Grito Número Sessenta e Quatro:

segunda-feira, 27 de dezembro de 2010

GATO XADREZ


Foi montando peça por peça. Torres nos cantos seguidas pelos cavalos e bispos, tudo conforme descrito na parte de trás do tabuleiro. As peças negras alinhadíssimas, encarando as peças brancas, já meio amareladas pelo tempo. A menina, com olhos tão brilhantes, se sentia em plena idade média, no maior confronto entre reinos de essência oposta. Depois do tabuleiro organizado, com tanto esmero, percebeu. Que além de não saber jogar, não poderia jogar só. A frustação passou segundos depois de alguns passos, quando avistou o balanço de pneu a chamando na figueira. Foi tudo esquecido através de sabor de vento no rosto e o balanço constante sob sombra da árvore. Deixou o reino talhado em madeira sem culpa ou remorso.

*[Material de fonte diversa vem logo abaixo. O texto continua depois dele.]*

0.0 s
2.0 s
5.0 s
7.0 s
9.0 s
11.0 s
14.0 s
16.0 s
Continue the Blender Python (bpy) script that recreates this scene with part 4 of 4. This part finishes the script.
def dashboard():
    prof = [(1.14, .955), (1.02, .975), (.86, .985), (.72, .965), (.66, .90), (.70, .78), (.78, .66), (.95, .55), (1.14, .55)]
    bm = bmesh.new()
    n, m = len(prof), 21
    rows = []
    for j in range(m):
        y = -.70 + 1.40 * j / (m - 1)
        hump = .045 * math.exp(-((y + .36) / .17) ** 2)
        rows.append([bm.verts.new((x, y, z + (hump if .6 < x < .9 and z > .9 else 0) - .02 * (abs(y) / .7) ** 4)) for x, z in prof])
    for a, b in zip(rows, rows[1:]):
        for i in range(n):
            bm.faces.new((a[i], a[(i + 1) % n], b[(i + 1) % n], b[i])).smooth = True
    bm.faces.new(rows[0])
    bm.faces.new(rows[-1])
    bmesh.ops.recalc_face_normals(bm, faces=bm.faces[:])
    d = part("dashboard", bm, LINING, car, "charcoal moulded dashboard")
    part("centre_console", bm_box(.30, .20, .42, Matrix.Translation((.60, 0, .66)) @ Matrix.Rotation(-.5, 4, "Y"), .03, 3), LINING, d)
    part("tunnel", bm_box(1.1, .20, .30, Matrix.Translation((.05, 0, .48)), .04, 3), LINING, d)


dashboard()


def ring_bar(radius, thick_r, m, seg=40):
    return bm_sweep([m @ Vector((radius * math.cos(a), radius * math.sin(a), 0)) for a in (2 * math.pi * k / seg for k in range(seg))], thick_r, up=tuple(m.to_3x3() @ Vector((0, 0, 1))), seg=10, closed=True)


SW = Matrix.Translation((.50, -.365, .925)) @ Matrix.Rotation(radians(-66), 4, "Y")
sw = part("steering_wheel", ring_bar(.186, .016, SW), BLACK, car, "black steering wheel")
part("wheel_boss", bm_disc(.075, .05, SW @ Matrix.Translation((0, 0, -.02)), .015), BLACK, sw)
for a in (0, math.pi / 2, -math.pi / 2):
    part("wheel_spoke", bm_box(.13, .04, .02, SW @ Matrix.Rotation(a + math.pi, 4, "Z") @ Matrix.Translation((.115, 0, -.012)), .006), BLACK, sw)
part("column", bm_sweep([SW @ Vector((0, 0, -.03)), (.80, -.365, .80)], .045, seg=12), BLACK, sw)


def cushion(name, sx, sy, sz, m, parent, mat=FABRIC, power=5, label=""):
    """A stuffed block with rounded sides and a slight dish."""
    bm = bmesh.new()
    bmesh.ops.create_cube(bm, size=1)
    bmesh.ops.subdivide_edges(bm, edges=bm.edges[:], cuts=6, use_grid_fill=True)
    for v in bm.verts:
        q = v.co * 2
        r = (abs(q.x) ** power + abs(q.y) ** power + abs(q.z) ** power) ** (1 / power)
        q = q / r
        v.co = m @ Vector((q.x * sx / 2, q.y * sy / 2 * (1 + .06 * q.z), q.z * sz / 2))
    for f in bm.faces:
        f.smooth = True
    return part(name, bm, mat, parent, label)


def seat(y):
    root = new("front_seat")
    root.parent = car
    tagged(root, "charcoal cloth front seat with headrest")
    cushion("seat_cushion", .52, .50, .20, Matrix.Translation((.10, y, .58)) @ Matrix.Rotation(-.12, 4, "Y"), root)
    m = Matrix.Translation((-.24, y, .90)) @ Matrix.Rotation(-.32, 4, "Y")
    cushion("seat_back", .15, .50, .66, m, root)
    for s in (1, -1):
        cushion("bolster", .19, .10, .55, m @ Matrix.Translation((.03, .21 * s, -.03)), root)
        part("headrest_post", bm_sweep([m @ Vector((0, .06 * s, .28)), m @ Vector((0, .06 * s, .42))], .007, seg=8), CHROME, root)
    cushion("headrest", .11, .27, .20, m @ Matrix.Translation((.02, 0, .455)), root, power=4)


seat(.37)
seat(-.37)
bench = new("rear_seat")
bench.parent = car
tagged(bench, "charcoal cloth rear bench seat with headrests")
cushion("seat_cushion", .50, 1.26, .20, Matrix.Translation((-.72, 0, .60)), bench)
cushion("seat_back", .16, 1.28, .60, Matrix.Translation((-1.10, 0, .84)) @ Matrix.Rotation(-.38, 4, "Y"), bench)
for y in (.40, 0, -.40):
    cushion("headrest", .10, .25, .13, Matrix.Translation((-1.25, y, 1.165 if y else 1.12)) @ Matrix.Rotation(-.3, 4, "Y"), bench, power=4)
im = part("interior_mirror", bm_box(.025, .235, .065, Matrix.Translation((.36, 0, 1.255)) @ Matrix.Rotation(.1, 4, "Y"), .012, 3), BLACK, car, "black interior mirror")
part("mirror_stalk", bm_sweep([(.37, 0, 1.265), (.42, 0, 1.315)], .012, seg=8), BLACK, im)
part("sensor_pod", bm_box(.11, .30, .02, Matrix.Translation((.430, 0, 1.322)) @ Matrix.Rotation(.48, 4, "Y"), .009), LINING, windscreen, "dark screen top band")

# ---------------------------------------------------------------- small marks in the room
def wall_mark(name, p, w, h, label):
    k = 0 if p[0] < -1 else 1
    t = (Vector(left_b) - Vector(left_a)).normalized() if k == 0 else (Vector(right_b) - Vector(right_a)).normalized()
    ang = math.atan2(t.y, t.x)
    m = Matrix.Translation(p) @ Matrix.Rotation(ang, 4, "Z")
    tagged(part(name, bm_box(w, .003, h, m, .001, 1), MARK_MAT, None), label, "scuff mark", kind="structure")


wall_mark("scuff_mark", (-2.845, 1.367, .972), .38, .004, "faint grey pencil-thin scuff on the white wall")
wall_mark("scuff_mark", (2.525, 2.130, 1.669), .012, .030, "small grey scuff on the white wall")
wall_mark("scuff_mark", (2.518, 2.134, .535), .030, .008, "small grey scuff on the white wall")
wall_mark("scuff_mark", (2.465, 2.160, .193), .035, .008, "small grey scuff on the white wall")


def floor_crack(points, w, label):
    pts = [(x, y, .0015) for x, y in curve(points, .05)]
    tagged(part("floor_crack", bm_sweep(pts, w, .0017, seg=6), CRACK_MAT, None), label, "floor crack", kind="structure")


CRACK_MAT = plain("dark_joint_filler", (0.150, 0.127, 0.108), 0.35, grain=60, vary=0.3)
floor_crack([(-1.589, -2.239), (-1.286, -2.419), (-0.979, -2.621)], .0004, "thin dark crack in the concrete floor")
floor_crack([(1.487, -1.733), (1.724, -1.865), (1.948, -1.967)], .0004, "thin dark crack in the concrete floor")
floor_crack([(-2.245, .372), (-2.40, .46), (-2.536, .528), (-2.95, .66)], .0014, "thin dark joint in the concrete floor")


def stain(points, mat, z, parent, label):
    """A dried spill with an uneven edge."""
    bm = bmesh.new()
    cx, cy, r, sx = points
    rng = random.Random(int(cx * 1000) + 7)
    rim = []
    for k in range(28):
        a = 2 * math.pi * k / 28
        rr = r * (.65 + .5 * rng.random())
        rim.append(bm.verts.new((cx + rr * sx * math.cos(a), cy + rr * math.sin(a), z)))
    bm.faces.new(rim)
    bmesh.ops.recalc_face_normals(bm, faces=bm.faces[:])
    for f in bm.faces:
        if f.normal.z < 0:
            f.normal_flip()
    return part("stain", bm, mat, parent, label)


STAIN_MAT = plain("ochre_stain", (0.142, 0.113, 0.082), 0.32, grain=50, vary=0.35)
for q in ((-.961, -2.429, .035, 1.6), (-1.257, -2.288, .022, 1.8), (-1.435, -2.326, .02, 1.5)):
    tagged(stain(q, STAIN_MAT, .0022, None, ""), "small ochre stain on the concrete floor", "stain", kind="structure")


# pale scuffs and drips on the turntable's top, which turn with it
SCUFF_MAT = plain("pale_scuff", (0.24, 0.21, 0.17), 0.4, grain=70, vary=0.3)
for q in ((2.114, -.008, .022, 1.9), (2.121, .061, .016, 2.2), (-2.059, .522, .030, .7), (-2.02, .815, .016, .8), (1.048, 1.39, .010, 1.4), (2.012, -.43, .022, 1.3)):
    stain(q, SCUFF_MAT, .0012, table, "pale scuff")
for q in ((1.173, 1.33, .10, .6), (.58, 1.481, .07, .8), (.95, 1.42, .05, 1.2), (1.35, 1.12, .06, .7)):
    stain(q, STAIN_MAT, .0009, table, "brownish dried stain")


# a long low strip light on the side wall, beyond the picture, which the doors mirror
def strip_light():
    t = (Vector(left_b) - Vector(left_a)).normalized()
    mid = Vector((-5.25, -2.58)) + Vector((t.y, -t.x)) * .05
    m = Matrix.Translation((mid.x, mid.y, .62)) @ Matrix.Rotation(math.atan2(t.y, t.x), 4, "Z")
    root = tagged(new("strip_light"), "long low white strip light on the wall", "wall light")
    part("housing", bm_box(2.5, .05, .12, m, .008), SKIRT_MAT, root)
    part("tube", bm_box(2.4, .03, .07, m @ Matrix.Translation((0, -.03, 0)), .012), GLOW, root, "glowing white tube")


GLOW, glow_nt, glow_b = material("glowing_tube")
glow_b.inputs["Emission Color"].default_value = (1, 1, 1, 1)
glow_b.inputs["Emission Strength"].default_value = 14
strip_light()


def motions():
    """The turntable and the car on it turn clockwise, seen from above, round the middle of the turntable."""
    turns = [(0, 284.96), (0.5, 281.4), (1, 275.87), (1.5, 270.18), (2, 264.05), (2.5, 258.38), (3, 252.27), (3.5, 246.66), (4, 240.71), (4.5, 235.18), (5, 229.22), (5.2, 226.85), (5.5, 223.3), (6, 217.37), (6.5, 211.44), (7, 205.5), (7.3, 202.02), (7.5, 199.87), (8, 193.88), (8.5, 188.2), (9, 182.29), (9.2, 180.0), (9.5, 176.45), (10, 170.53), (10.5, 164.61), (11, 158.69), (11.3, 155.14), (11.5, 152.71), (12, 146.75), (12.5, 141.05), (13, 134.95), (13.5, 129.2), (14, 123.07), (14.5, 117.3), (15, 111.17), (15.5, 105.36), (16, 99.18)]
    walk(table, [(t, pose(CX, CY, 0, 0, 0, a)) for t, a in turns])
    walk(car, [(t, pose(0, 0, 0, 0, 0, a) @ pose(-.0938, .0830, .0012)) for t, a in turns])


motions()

Sempre será fácil abandonar os peões que te encaram feio, para poder se balançar, desde que seu coração ainda seja de criança. Afinal, o balanço é muito mais legal quando se está só, e se alguém chegar, é só pedir para empurrar.

Grito Número Sessenta e Três:

segunda-feira, 20 de dezembro de 2010

Um baobá cheio de corvos.

Seus bicos amarelos iluminam o ambiente lúgubre.

Seus grasnados ecoam uma melodia infernal.

Olhos arrancados de corpos estão perdidos meio aos galhos, qual enfeites natalinos.

Abandonados por abutres que deixaram de lado a carniça para tornarem-se urubus-rei.

Mas de rei esse urubu só tem o título.

As flores do dia de finados já estão secas e formam um colorido de tons pastéis tristes e amarelados.

Um crisântemo branco agüenta o sol de dezembro com afinco.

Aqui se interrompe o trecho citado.